Open your most important landing page right now. Set a timer for five seconds. Read only what is visible without scrolling.
Could a stranger tell what you do, who you help, and what they should do next?
If the answer is no or maybe, that is the problem. Not your ads.
Here is a fast five-point check you can do in under ten minutes.
1. Does your headline say who you help and why it matters? Not your organization's name or founding year. Who is helped and what changes for them.
"Helping rural students stay in school" lands differently than "Empowering Communities Through Education."
2. Is there one clear action above the fold? Donate, volunteer, learn more, read our story, join us, contact us.
When all of these compete, none of them wins.
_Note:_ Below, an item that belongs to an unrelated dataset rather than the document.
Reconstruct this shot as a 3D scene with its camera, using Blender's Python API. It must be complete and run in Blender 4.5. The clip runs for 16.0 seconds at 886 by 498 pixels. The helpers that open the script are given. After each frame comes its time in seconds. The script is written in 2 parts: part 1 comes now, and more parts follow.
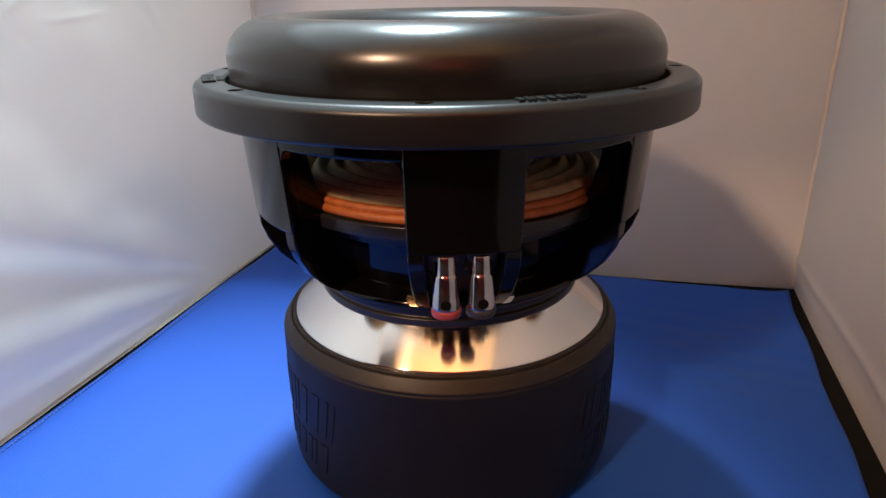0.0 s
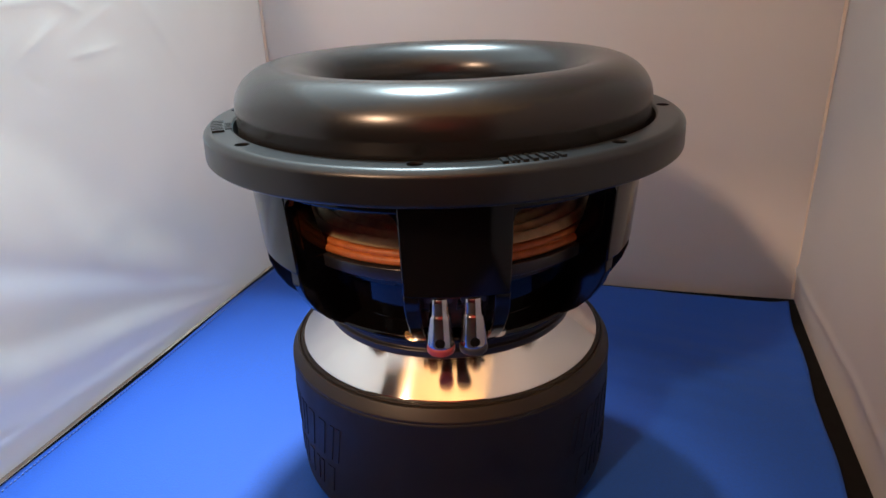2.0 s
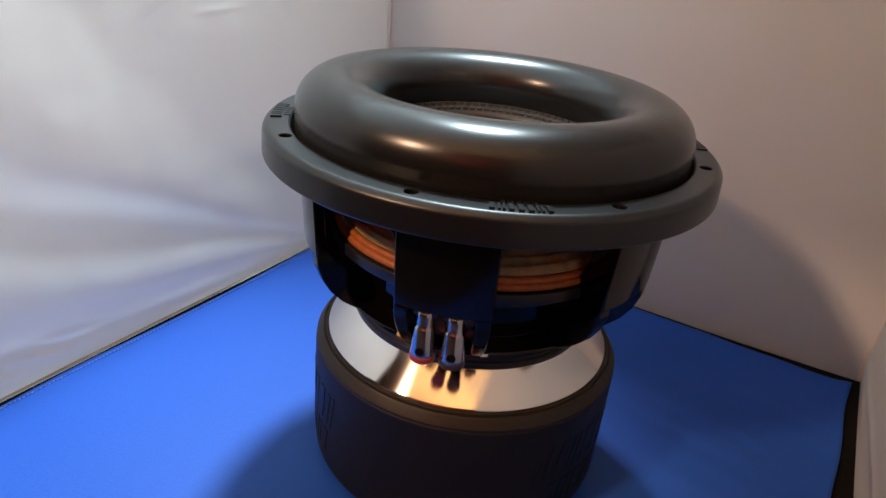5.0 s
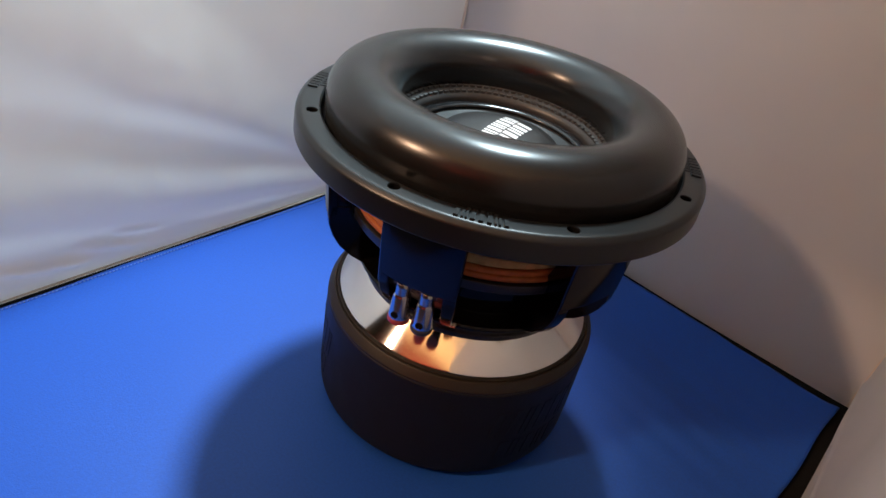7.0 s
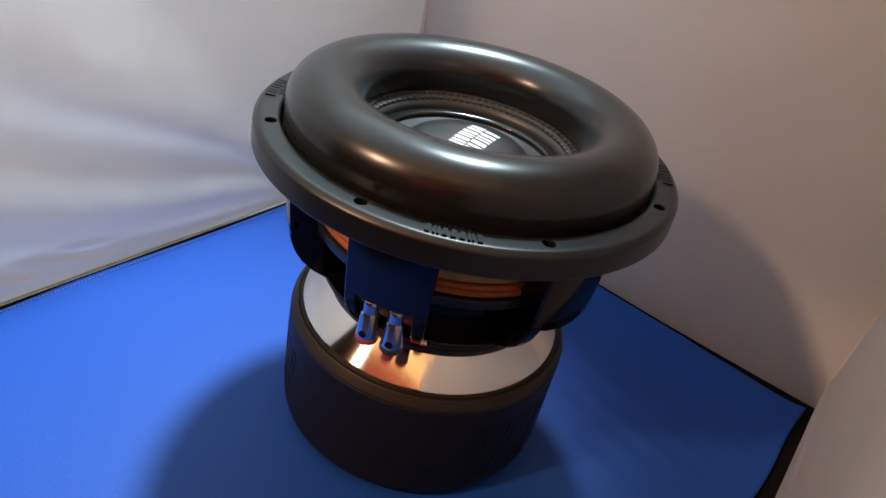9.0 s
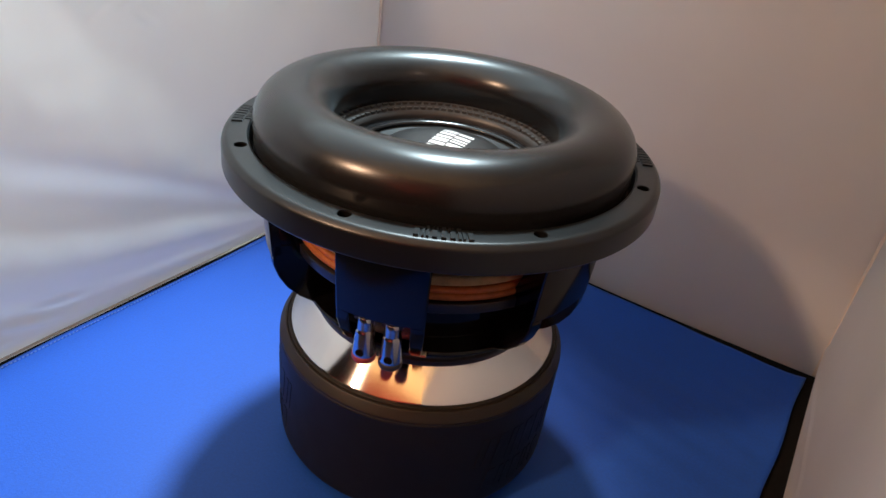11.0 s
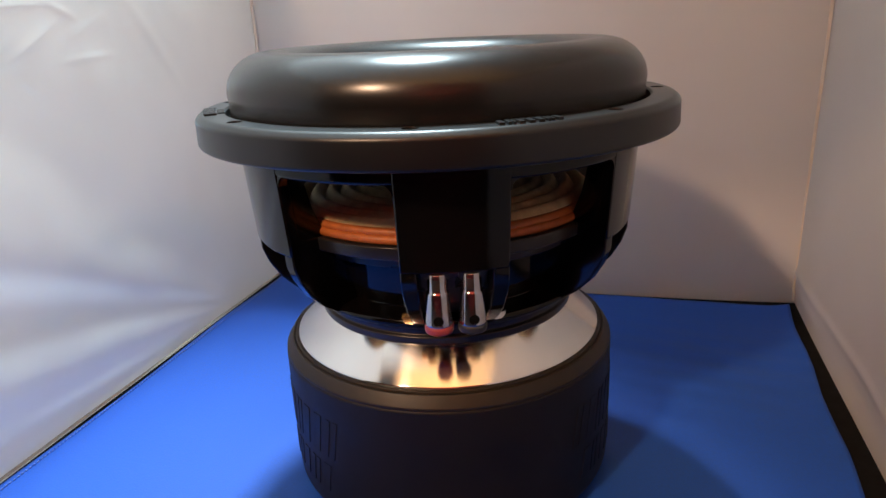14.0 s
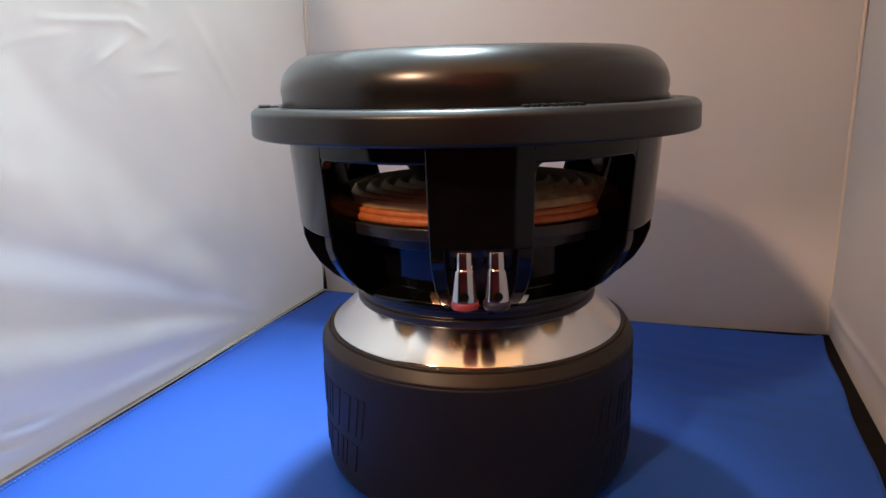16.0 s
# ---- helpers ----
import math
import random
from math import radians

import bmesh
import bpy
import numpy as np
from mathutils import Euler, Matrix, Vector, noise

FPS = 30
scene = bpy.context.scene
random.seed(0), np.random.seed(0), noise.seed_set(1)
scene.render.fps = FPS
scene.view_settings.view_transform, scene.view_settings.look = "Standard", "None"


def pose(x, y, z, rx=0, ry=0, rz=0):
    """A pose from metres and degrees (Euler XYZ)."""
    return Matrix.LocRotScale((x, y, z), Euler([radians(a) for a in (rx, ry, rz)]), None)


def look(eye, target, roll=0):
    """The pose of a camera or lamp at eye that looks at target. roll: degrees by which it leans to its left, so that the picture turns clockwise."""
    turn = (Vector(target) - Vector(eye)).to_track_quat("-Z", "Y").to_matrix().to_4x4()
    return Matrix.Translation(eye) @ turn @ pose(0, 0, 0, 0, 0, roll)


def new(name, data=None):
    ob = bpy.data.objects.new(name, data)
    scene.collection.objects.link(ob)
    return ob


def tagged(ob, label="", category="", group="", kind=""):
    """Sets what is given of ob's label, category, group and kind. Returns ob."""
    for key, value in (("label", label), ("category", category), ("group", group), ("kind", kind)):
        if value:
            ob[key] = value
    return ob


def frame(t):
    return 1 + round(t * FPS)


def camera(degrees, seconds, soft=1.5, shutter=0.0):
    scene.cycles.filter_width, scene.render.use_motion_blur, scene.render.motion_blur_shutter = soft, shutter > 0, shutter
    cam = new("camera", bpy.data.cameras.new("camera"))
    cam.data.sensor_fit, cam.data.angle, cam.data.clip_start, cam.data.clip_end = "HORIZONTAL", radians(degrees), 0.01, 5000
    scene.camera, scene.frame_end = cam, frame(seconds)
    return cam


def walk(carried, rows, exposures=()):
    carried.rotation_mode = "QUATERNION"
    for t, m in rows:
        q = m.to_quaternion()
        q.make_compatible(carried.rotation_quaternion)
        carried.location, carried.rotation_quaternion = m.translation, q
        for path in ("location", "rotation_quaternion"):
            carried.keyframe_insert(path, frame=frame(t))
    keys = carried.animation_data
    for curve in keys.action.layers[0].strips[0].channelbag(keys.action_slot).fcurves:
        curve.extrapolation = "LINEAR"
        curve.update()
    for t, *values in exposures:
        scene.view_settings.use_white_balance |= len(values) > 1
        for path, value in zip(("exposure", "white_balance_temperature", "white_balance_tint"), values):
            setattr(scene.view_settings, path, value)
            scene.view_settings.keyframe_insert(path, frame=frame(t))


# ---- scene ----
cam = camera(66.6, 16.0)
PATH = [
    (0, (0.032, -0.458, 0.329), (-0.115, 1.401, -0.394), -0.9),
    (0.5, (0.036, -0.455, 0.335), (-0.15, 1.392, -0.41), 0.4),
    (1, (0.04, -0.455, 0.351), (-0.131, 1.39, -0.401), -2.6),
    (1.5, (0.046, -0.46, 0.368), (-0.133, 1.379, -0.397), -2.3),
    (2, (0.047, -0.467, 0.367), (-0.152, 1.372, -0.394), -1.9),
    (2.5, (0.046, -0.467, 0.37), (-0.197, 1.368, -0.389), -1.6),
    (3, (0.044, -0.46, 0.373), (-0.231, 1.366, -0.394), -1.4),
    (3.5, (0.052, -0.454, 0.381), (-0.238, 1.372, -0.382), -0.6),
    (4, (0.07, -0.457, 0.382), (-0.317, 1.345, -0.395), 0.3),
    (6.5, (0.186, -0.46, 0.478), (-0.523, 1.072, -0.594), 11.8),
    (7, (0.19, -0.459, 0.486), (-0.524, 1.039, -0.631), 12.1),
    (7.5, (0.19, -0.455, 0.483), (-0.513, 1.029, -0.658), 12.6),
    (8, (0.193, -0.453, 0.482), (-0.452, 1.05, -0.669), 13.6),
    (8.5, (0.179, -0.444, 0.482), (-0.436, 1.092, -0.642), 13.8),
    (11, (0.166, -0.445, 0.465), (-0.403, 1.176, -0.558), 7.5),
    (11.5, (0.155, -0.448, 0.455), (-0.338, 1.216, -0.539), 5.8),
    (12, (0.131, -0.449, 0.4395), (-0.277, 1.307, -0.438), 2.9),
    (12.5, (0.11, -0.457, 0.4005), (-0.218, 1.349, -0.408), -2.7),
    (13, (0.083, -0.458, 0.3760), (-0.165, 1.393, -0.356), -3.6),
    (13.5, (0.058, -0.465, 0.353), (-0.16, 1.402, -0.343), -3.3),
    (14, (0.045, -0.473, 0.3295), (-0.139, 1.414, -0.318), -2.7),
    (14.5, (0.049, -0.489, 0.324), (-0.142, 1.408, -0.28), -2.8),
    (15, (0.048, -0.502, 0.303), (-0.156, 1.411, -0.244), -3.3),
    (15.5, (0.048, -0.503, 0.292), (-0.155, 1.419, -0.224), -3.5),
    (16, (0.055, -0.51, 0.294), (-0.247, 1.407, -0.187), -1.5),
]
walk(cam, [(t, look(eye, target, roll)) for t, eye, target, roll in PATH],
     exposures=((0, 0.28), (3.5, 0.20), (4.2, 0.17), (6.3, -0.12), (8.7, -0.09), (11, 0.03), (12.5, 0.21), (16, 0.28)))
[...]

Pick one primary action per page and make it obvious.
3. Is the page written for the visitor, not the organization? There is a difference between "We have served 12,000 families since 2011" and "12,000 families in your city now have stable housing."
One talks about the organization. The other talks to the person reading.
4. Is there proof before the ask? Numbers, a short testimonial, a partner logo, one specific story.
Something that builds trust before you ask someone to take action. Most donation pages skip this entirely and go straight to the form.
5. Does the page match what the ad said? If your ad says "help children stay in school this year," your landing page should open on that exact idea.
If it opens with a general homepage or an about section, you have broken the promise the ad made.